Mark Mazower, in his book No Enchanted Palace: The End of Empire and the Ideological Origins of the United Nations (Princeton University Press, 2009), makes uncovering the ideological origins of the United Nations and the idea of internationalism itself his primary concern. The work is a magnificent accomplishment and very timely. As a distinguished historian of 20th-century Europe, Mazower is well-placed to analyze the diplomatic, intellectual, and political trends in (Western) Europe and the British Empire which led to the rise of internationalism. Many will find his analyses and conclusions especially troubling. Mazower strongly and effectively argues in favor of the notion that the UN, as an ideological and institutional successor of the League of Nations, owes much of its origins to European imperialism. This deep-rooted liberal imperialism, he notes, sought to remake the world in its image and maintain the dominance of the self-proclaimed “white race” (read: Euro-American) over the “black, red, yellow, and brown races” (read: everyone else!) of the globe. Moreover, as Mazower demonstrates, this imperialism was refashioned in the inter-war period into an ideal of “internationalism,” which, among other things, sought to proliferate liberalism (firmly rooted in democratic ideals and Christian ethics) globally, freeze the international political status quo, and suppress the aspirations of the indigenous people of the world by legitimizing their domination and marginalization by the traditionally dominant powers of the world (namely the British).
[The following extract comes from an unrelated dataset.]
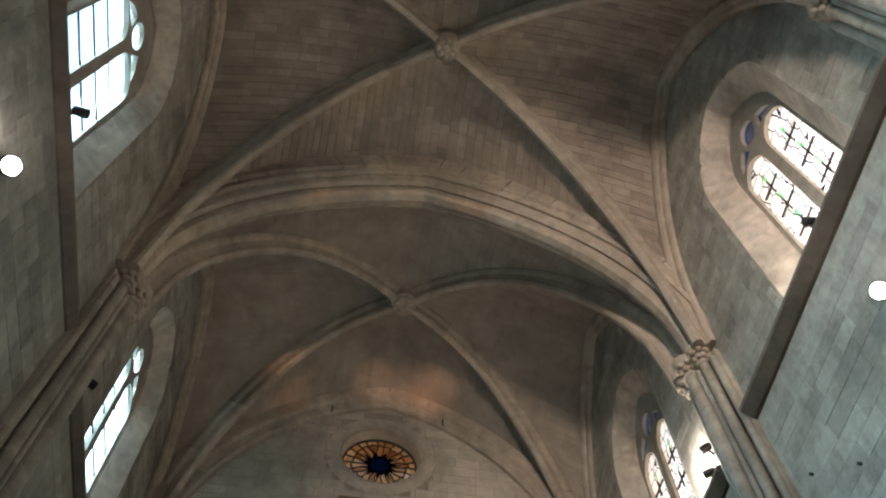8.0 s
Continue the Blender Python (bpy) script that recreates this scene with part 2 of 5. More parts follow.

Mazower thus asserts that the institution of the United Nations, like its League of Nations predecessor, merely sought to ensure and legitimize the domination of the world by European liberal imperialism. Nowhere in the origins of the United Nations, he emphasizes, does one find a concern for indigenous peoples, their aspirations, or their rights. Even the principle of national self-determination was intended above all for European peoples. There was no possibility for “Oriental” and “African” peoples, on the other hand, to exercise this right. They would simply need to be placed under mandates and/or trusteeships until they were instructed by “civilized nations” in the craft of “enlightened government.” For the modern observer, however, this is very troubling. Surely, the ideological and institutional origins of the United Nations, an organization based on such sublime and lofty ideals as “world peace” (read: maintaining the status quo) and “human rights” (read: European Christian values) do not lie in such imperial and racist notions as the mission civilisatrice ? Surely, one may assert, the idea of internationalism is not the brainchild of such ideologues as Jan Smuts (architect of South African apartheid), Winston Churchill (ardent proponent of the British Empire), Joseph Schetmann (Revisionist Zionist in favor of ethnic cleansing in Europe and the Middle East) and Alfred Zimmern (defender of liberal imperialism), figures who sought to preserve the status quo of Western European (“white”) hegemony around the globe? In fact, this is precisely the well-supported and compelling conclusion which Mazower arrives at. More troubling still is his demonstration that this imperial-internationalism was undertaken consciously and overtly, and was in some cases so explicit that many contemporary observers commented on the sheer hypocrisy of the project, especially in light of the struggle against Nazi fascism in Europe. To cite one example, Mazower quotes the American intellectual W.E.B. Du Bois criticizing the basis and motivation of the new internationalism:
We have conquered Germany…but not their ideas. We still believe in white supremacy, keeping Negroes in their place and lying about democracy when we mean imperial control of 750 millions of human beings in colonies
Although Mazower is not a complete cynic, he does believe that the “original sin” of internationalism and the United Nations needs to be acknowledged and amended before any meaningful reform of the organization can be undertaken. In the meantime, as Mazower reminds us, we have a lot to think about, since the convergence of imperialism and internationalism remains a reality even in an allegedly post-imperial world.
I recommend this book in particular to those whose confidence in the international system remains absolutely unshaken, because it will definitely challenge your views and invite you to look at things in new ways. I also hope students of modern history, politics, and international relations would be able to give it a read as it would help frame many of the problems we all deal with in our own work.